Germany and India want to expand their partnership in security, climate and economic policy and thus form a stronger counterweight to China. India has not only assumed the presidency of the G20 group of leading industrialized and emerging countries, but also global responsibility, said Foreign Minister Annalena Baerbock (Greens) on Monday at a meeting with Foreign Minister Subrahmanyam Jaishankar in New Delhi. In contrast to China, Germany and India already have a long "value partnership".
Germany, the USA and other Western countries see the huge country with around 1.4 billion inhabitants as a political counterweight to China - and also as a business partner with great potential. Baerbock flattered the hosts on the first official visit, saying she felt "like visiting a good friend." China has changed a lot in recent years. That is why the exchange with its direct neighbors is so important.
With India as the most populous democracy, there is great potential - for example in standing up for international law, said the minister. However, the nuclear power does not support Western sanctions against Russia as a result of the war in Ukraine. India has abstained from UN resolutions on the war. According to a forecast by the United Nations, the South Asian country will overtake China as the most populous nation in the world as early as next year. India has chaired the G20 since December 1st.
Germany wants to support New Delhi in the energy transition
Baerbock emphasized that India wanted to focus on climate protection. Last week, German-Indian projects for 2023 worth one billion euros were agreed. These should help India to switch to socially and ecologically sustainable energy sources for its large energy needs. Cooperation in security policy should also be strengthened.
New mobility agreement
Baerbock and Jaishankar signed an agreement to make it easier to study, research and work in the other country. Baerbock said this would also significantly reduce waiting times for visas. Specialists should be able to come more easily.
Baerbock commemorates the freedom fighter Gandhi
At the beginning of her two-day visit, Baerbock commemorated the freedom fighter Mahatma Gandhi. She laid rose petals in the Gandhi Smriti memorial. Gandhi was shot dead there by a Hindu extremist in 1948. Baerbock also visited a busy shopping street in the old town. There she also looked at a place of worship belonging to the Sikh religious group. To do this, she had to cover her hair with a headscarf and go barefoot. In a temple kitchen, she helped make flatbread dough for the needy.
India and Germany have been linked by a strategic partnership since 2000. Government consultations have been held every two years since 2011, most recently in Berlin at the beginning of May.

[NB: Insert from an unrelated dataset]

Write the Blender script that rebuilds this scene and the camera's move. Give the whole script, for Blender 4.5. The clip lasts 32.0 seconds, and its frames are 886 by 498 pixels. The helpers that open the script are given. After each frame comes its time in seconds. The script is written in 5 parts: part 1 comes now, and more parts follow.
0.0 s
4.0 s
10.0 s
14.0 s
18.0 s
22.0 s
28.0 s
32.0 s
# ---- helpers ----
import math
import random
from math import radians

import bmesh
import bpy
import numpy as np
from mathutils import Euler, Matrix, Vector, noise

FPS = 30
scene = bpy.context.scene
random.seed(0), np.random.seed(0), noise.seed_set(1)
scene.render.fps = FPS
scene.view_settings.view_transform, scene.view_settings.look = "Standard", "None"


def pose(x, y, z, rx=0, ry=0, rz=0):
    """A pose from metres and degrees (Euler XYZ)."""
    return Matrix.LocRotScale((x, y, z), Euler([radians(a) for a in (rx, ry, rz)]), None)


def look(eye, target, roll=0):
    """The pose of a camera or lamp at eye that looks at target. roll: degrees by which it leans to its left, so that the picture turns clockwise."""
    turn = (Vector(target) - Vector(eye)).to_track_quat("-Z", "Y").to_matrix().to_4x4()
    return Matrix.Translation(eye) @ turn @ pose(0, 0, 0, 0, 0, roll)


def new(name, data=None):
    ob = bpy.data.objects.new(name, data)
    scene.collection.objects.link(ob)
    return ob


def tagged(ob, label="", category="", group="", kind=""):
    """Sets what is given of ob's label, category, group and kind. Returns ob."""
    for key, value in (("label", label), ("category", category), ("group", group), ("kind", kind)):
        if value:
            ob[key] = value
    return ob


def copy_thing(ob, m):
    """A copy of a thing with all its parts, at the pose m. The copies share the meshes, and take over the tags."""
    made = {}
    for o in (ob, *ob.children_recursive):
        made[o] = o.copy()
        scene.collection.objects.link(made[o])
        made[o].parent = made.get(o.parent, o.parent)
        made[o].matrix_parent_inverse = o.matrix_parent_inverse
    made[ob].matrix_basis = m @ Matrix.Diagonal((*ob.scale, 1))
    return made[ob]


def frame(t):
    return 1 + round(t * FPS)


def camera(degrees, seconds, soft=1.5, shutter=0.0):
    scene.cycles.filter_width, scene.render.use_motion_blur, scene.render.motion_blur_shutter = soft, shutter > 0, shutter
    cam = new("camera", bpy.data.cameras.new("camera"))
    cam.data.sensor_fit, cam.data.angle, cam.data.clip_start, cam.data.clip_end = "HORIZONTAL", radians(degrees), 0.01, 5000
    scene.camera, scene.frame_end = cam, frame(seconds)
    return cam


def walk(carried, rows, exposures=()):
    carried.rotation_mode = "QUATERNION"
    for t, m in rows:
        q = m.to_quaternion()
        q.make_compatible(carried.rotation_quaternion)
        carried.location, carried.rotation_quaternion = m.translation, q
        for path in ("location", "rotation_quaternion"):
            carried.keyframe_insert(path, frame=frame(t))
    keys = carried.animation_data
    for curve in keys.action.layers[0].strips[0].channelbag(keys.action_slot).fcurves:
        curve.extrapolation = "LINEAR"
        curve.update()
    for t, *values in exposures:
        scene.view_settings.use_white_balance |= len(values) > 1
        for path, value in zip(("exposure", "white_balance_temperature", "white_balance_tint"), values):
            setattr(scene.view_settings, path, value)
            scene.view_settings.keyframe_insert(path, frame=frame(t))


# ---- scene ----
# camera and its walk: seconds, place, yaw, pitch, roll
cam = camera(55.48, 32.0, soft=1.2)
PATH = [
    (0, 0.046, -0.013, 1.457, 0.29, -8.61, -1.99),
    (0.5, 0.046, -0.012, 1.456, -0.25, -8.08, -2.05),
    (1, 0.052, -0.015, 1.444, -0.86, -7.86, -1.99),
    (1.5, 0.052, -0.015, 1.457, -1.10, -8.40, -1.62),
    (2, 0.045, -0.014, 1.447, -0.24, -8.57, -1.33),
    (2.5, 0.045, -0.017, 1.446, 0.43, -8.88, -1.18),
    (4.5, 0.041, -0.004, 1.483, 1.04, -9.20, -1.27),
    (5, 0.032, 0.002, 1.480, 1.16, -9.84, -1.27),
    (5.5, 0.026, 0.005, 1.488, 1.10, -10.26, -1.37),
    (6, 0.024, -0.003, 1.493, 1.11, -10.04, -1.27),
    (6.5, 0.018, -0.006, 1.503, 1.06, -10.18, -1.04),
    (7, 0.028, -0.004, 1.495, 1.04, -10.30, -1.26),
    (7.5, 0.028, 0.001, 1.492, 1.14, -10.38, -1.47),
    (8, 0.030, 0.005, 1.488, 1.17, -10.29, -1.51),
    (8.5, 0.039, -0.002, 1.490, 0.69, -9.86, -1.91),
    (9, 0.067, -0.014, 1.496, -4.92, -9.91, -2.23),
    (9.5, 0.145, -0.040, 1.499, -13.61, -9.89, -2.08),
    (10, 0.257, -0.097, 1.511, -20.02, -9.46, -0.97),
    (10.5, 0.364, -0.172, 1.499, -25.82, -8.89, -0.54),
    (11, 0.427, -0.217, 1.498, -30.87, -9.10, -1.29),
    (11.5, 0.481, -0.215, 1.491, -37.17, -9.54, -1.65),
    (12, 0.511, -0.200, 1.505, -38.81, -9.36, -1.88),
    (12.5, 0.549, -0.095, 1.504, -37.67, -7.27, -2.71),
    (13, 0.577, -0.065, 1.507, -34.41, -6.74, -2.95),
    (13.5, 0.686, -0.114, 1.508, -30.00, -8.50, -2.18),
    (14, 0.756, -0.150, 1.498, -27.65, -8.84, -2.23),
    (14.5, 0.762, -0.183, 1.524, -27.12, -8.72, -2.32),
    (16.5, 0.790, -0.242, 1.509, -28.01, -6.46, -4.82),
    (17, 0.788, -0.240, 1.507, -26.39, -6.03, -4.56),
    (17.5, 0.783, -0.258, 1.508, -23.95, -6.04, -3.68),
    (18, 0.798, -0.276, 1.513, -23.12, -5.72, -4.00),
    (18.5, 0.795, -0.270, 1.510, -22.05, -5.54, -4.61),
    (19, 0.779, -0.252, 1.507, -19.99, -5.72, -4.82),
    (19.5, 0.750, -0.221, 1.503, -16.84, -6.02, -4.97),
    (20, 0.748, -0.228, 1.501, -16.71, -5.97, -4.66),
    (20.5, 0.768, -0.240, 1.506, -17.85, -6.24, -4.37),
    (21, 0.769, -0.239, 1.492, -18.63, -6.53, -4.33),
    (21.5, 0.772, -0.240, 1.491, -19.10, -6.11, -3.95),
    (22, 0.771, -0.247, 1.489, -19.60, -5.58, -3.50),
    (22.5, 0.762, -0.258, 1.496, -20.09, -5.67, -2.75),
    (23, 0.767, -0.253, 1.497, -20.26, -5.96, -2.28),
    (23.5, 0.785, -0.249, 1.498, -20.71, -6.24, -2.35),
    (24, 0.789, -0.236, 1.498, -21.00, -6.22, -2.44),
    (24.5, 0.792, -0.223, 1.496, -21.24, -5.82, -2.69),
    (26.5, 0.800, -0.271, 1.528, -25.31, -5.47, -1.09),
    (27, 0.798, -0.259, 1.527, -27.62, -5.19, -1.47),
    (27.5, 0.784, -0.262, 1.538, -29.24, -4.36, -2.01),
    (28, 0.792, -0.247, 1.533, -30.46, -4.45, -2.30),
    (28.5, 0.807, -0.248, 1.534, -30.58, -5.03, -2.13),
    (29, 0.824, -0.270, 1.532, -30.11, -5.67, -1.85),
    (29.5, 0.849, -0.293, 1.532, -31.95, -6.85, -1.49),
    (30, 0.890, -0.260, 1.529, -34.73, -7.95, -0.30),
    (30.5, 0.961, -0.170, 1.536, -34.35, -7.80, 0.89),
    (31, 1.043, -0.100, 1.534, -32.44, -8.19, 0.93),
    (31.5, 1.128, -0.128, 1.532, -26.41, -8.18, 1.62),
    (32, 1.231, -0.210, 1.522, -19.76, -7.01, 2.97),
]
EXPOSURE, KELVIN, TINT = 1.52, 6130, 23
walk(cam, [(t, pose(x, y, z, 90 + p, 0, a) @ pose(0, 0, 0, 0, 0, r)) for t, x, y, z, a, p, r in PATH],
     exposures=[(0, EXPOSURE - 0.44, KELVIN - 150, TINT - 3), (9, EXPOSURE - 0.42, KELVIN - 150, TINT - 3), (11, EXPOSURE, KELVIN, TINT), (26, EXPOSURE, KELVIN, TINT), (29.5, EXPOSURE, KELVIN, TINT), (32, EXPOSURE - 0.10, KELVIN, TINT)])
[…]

India, climate change and the energy transition
When asked about Indian purchases of cheap oil from Russia, Jaishankar said he understood the European perspective. But Europe's increased purchases in the Middle East are driving up prices in a market where India traditionally buys oil. He referred to data from the think tank Center for Research on Energy and Clean Air (CREA). Accordingly, on November 25, EU countries bought fossil fuels from Russia for 304 million euros, India for 60 million euros. The EU has tried to reduce oil purchases from Russia and called on other countries to do the same.